◆ Data block:
|---|
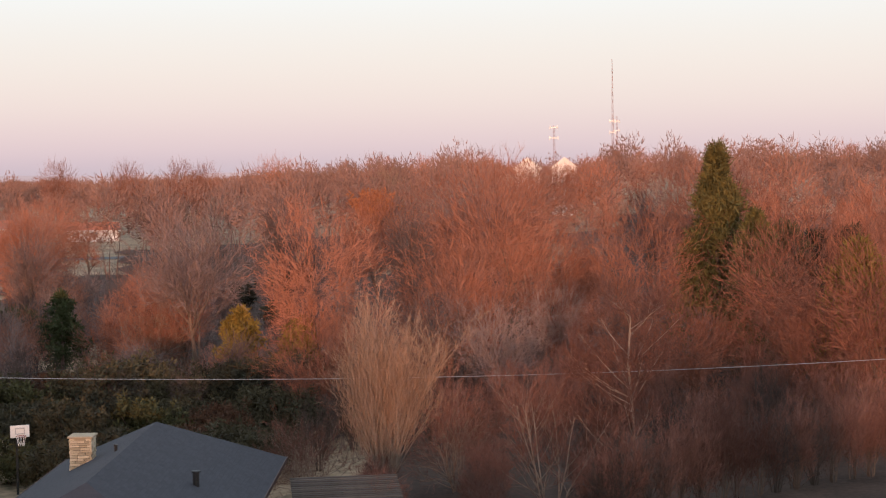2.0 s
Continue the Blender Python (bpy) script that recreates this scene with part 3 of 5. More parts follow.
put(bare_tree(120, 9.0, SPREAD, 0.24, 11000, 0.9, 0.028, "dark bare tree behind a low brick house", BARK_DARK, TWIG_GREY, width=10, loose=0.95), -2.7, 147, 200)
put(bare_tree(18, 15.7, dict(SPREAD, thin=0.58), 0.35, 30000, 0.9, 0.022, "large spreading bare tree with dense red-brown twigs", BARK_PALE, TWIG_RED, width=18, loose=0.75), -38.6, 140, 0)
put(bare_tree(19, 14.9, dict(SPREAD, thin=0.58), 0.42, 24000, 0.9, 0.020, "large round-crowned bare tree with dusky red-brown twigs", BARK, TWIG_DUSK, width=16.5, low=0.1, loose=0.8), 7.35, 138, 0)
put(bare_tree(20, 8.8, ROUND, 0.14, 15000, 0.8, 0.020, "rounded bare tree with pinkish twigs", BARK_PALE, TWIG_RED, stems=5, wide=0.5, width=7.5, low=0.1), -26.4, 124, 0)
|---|
◆ Request:
Repeat the data above exactly, but not the pictures.

◆ Solution:
2.0 s
Continue the Blender Python (bpy) script that recreates this scene with part 3 of 5. More parts follow.
put(bare_tree(120, 9.0, SPREAD, 0.24, 11000, 0.9, 0.028, "dark bare tree behind a low brick house", BARK_DARK, TWIG_GREY, width=10, loose=0.95), -2.7, 147, 200)
put(bare_tree(18, 15.7, dict(SPREAD, thin=0.58), 0.35, 30000, 0.9, 0.022, "large spreading bare tree with dense red-brown twigs", BARK_PALE, TWIG_RED, width=18, loose=0.75), -38.6, 140, 0)
put(bare_tree(19, 14.9, dict(SPREAD, thin=0.58), 0.42, 24000, 0.9, 0.020, "large round-crowned bare tree with dusky red-brown twigs", BARK, TWIG_DUSK, width=16.5, low=0.1, loose=0.8), 7.35, 138, 0)
put(bare_tree(20, 8.8, ROUND, 0.14, 15000, 0.8, 0.020, "rounded bare tree with pinkish twigs", BARK_PALE, TWIG_RED, stems=5, wide=0.5, width=7.5, low=0.1), -26.4, 124, 0)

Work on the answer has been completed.